*Written exercise*. Below is a listing; restate from it, character for character, the lines beginning at the line holding "Continue the Blender" and ending at the line holding "plant(kind, x, y, height, rng.uniform(0, 360))", both included.

*Source data*.
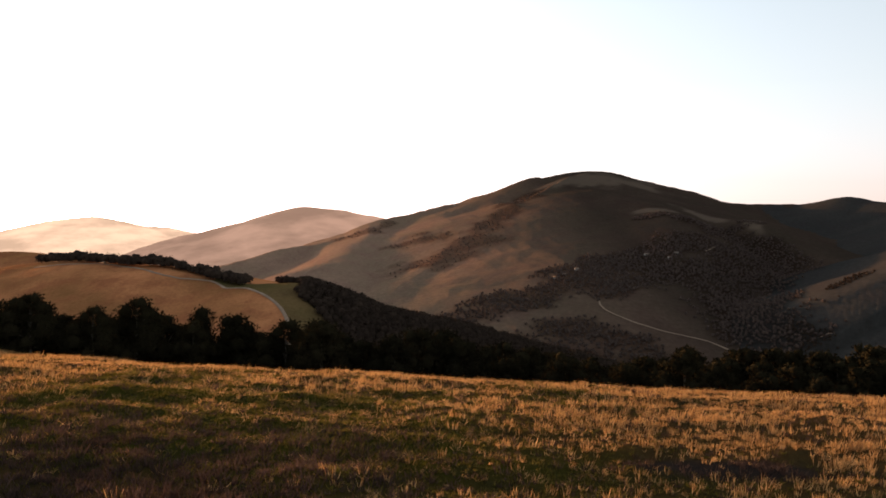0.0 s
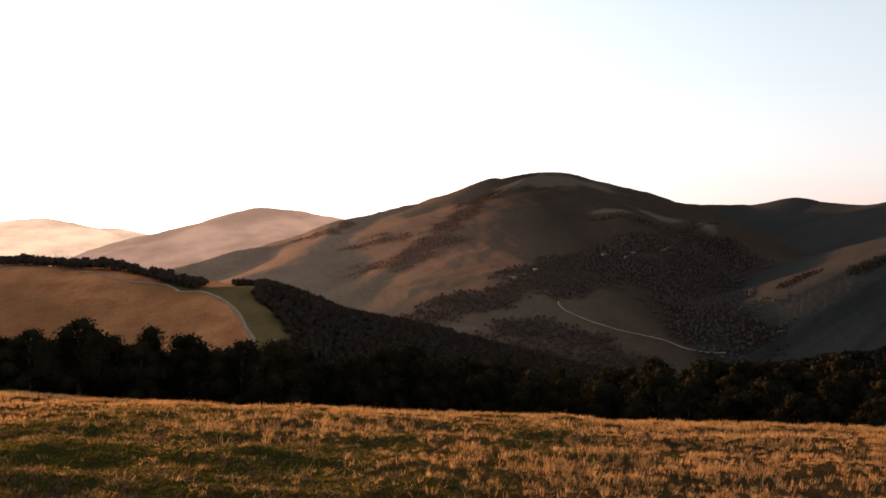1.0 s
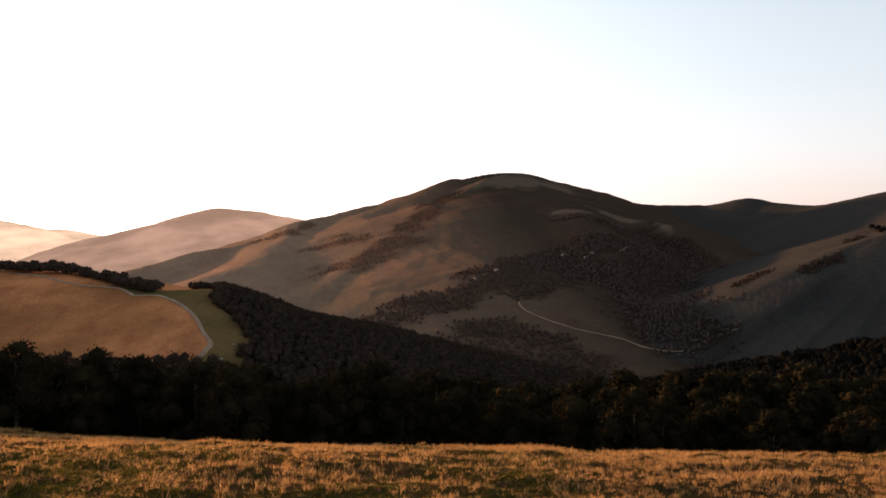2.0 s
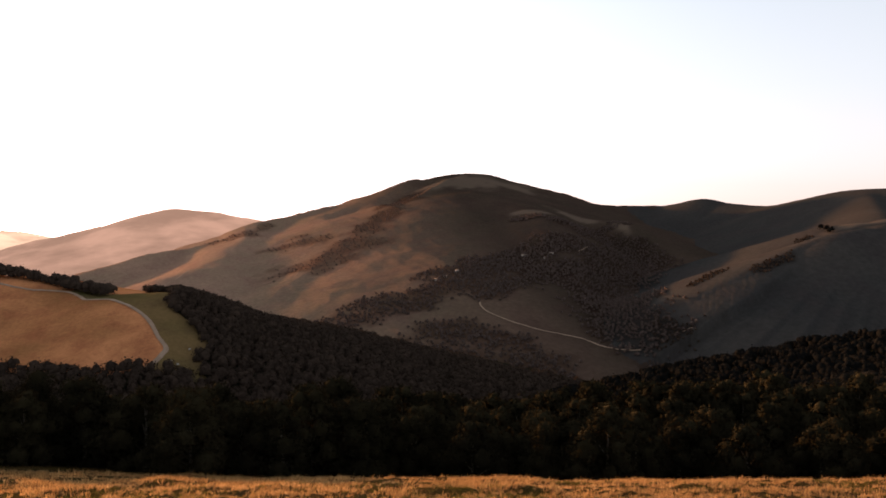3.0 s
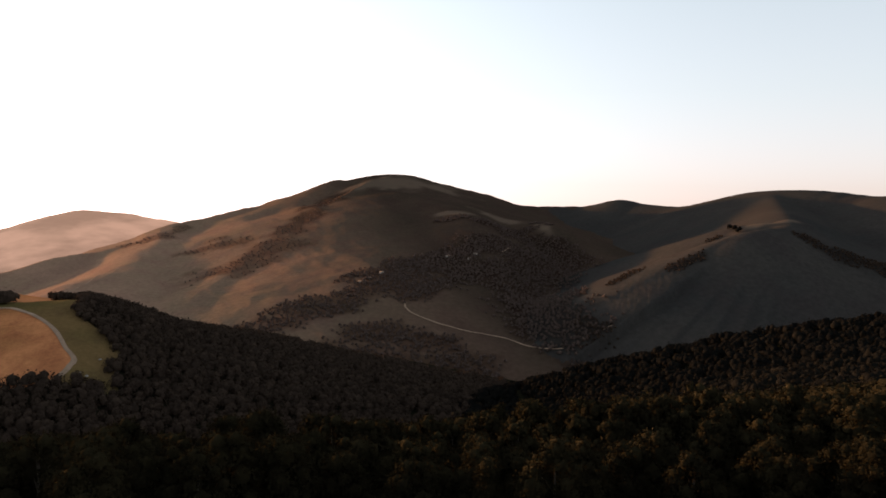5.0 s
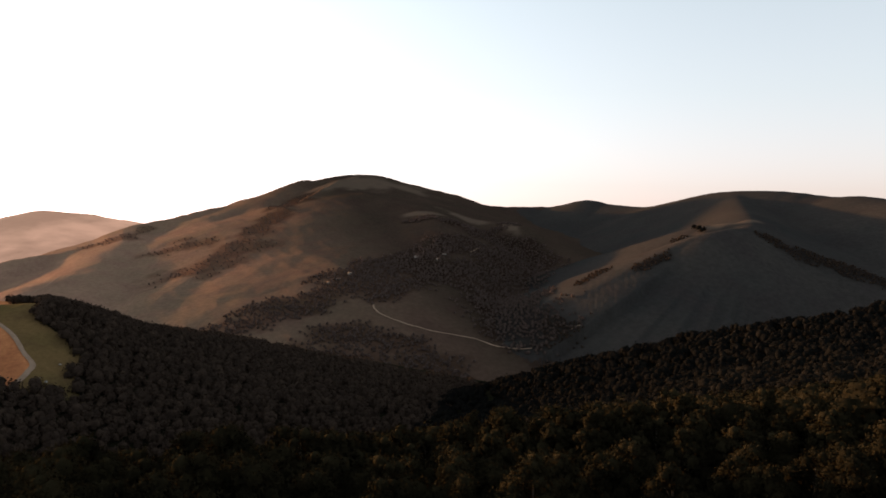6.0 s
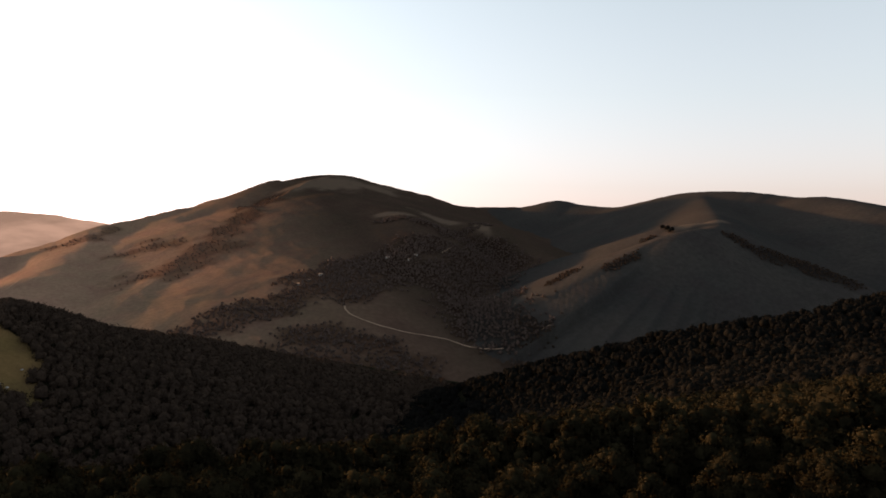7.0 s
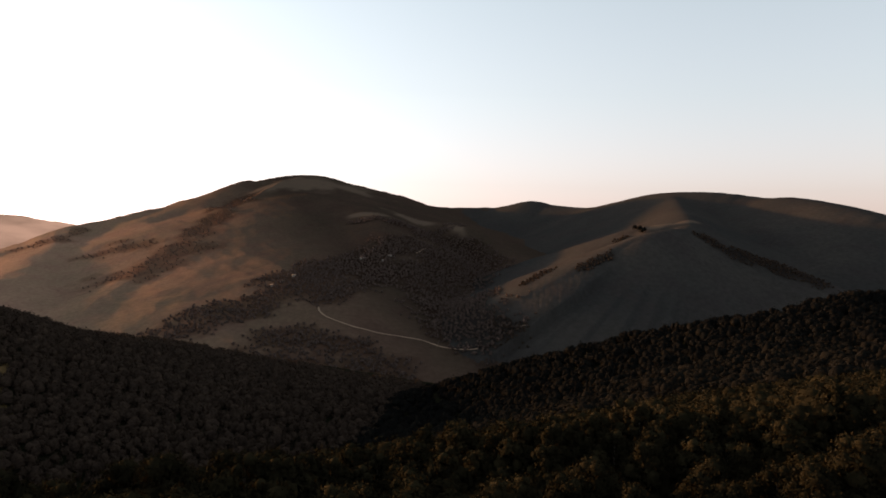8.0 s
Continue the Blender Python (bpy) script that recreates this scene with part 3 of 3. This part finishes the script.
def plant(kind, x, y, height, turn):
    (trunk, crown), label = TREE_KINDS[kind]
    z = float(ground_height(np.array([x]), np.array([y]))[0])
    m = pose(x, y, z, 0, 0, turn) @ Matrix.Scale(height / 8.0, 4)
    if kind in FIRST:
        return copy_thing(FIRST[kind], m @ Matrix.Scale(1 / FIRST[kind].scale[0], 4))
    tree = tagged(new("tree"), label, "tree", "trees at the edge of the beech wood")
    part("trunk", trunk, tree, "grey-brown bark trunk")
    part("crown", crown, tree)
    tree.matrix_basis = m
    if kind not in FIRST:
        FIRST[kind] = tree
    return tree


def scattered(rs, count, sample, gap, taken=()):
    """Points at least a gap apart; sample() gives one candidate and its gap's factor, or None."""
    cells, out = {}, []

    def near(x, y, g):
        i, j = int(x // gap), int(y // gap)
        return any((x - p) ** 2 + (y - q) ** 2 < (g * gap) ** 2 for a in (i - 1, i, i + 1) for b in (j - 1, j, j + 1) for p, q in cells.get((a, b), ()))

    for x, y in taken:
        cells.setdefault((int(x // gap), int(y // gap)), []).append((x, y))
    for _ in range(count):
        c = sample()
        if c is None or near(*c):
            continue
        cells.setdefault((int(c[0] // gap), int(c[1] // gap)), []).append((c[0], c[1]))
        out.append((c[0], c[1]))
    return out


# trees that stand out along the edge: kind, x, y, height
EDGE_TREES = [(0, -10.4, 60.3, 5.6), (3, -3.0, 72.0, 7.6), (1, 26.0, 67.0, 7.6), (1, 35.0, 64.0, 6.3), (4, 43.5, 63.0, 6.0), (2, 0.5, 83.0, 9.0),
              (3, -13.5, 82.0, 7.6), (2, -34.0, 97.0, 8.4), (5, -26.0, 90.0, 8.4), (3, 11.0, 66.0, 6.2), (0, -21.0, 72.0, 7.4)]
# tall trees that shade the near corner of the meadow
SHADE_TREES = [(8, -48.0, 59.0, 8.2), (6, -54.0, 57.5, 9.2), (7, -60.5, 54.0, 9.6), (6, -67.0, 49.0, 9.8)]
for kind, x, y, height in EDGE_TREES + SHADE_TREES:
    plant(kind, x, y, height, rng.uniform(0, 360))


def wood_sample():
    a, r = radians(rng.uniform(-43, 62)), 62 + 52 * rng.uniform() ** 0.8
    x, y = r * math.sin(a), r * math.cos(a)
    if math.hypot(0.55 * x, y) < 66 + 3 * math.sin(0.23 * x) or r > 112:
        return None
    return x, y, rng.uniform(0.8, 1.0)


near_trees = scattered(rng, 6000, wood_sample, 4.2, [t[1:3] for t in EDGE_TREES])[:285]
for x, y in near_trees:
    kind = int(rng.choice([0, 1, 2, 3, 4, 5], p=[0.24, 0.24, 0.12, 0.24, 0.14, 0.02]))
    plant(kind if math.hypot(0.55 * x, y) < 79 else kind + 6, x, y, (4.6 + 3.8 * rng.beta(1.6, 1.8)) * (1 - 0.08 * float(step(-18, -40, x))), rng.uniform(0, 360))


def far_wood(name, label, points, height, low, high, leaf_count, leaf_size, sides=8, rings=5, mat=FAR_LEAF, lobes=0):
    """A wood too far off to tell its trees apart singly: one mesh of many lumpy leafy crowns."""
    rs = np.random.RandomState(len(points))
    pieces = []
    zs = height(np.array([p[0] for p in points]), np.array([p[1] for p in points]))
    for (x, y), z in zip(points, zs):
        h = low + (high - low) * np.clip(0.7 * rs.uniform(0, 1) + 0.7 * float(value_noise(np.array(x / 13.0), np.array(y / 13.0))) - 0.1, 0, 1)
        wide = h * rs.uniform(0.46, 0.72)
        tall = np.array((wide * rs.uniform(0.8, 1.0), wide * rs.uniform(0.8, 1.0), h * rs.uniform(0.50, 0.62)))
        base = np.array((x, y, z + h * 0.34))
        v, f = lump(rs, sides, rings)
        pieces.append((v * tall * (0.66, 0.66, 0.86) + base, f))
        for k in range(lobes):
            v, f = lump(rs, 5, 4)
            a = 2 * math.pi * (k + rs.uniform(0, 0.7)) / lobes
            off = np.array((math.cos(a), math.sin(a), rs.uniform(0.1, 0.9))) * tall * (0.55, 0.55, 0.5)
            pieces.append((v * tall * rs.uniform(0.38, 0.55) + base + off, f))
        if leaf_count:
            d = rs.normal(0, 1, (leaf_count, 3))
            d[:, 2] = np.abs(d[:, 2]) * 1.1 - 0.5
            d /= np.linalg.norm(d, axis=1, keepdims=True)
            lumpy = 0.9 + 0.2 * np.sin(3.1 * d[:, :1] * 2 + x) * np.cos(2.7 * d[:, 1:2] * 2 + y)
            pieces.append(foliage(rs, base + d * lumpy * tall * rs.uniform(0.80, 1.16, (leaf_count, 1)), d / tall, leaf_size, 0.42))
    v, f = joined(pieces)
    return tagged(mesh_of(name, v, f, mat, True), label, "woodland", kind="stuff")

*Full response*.
Continue the Blender Python (bpy) script that recreates this scene with part 3 of 3. This part finishes the script.
def plant(kind, x, y, height, turn):
    (trunk, crown), label = TREE_KINDS[kind]
    z = float(ground_height(np.array([x]), np.array([y]))[0])
    m = pose(x, y, z, 0, 0, turn) @ Matrix.Scale(height / 8.0, 4)
    if kind in FIRST:
        return copy_thing(FIRST[kind], m @ Matrix.Scale(1 / FIRST[kind].scale[0], 4))
    tree = tagged(new("tree"), label, "tree", "trees at the edge of the beech wood")
    part("trunk", trunk, tree, "grey-brown bark trunk")
    part("crown", crown, tree)
    tree.matrix_basis = m
    if kind not in FIRST:
        FIRST[kind] = tree
    return tree


def scattered(rs, count, sample, gap, taken=()):
    """Points at least a gap apart; sample() gives one candidate and its gap's factor, or None."""
    cells, out = {}, []

    def near(x, y, g):
        i, j = int(x // gap), int(y // gap)
        return any((x - p) ** 2 + (y - q) ** 2 < (g * gap) ** 2 for a in (i - 1, i, i + 1) for b in (j - 1, j, j + 1) for p, q in cells.get((a, b), ()))

    for x, y in taken:
        cells.setdefault((int(x // gap), int(y // gap)), []).append((x, y))
    for _ in range(count):
        c = sample()
        if c is None or near(*c):
            continue
        cells.setdefault((int(c[0] // gap), int(c[1] // gap)), []).append((c[0], c[1]))
        out.append((c[0], c[1]))
    return out


# trees that stand out along the edge: kind, x, y, height
EDGE_TREES = [(0, -10.4, 60.3, 5.6), (3, -3.0, 72.0, 7.6), (1, 26.0, 67.0, 7.6), (1, 35.0, 64.0, 6.3), (4, 43.5, 63.0, 6.0), (2, 0.5, 83.0, 9.0),
              (3, -13.5, 82.0, 7.6), (2, -34.0, 97.0, 8.4), (5, -26.0, 90.0, 8.4), (3, 11.0, 66.0, 6.2), (0, -21.0, 72.0, 7.4)]
# tall trees that shade the near corner of the meadow
SHADE_TREES = [(8, -48.0, 59.0, 8.2), (6, -54.0, 57.5, 9.2), (7, -60.5, 54.0, 9.6), (6, -67.0, 49.0, 9.8)]
for kind, x, y, height in EDGE_TREES + SHADE_TREES:
    plant(kind, x, y, height, rng.uniform(0, 360))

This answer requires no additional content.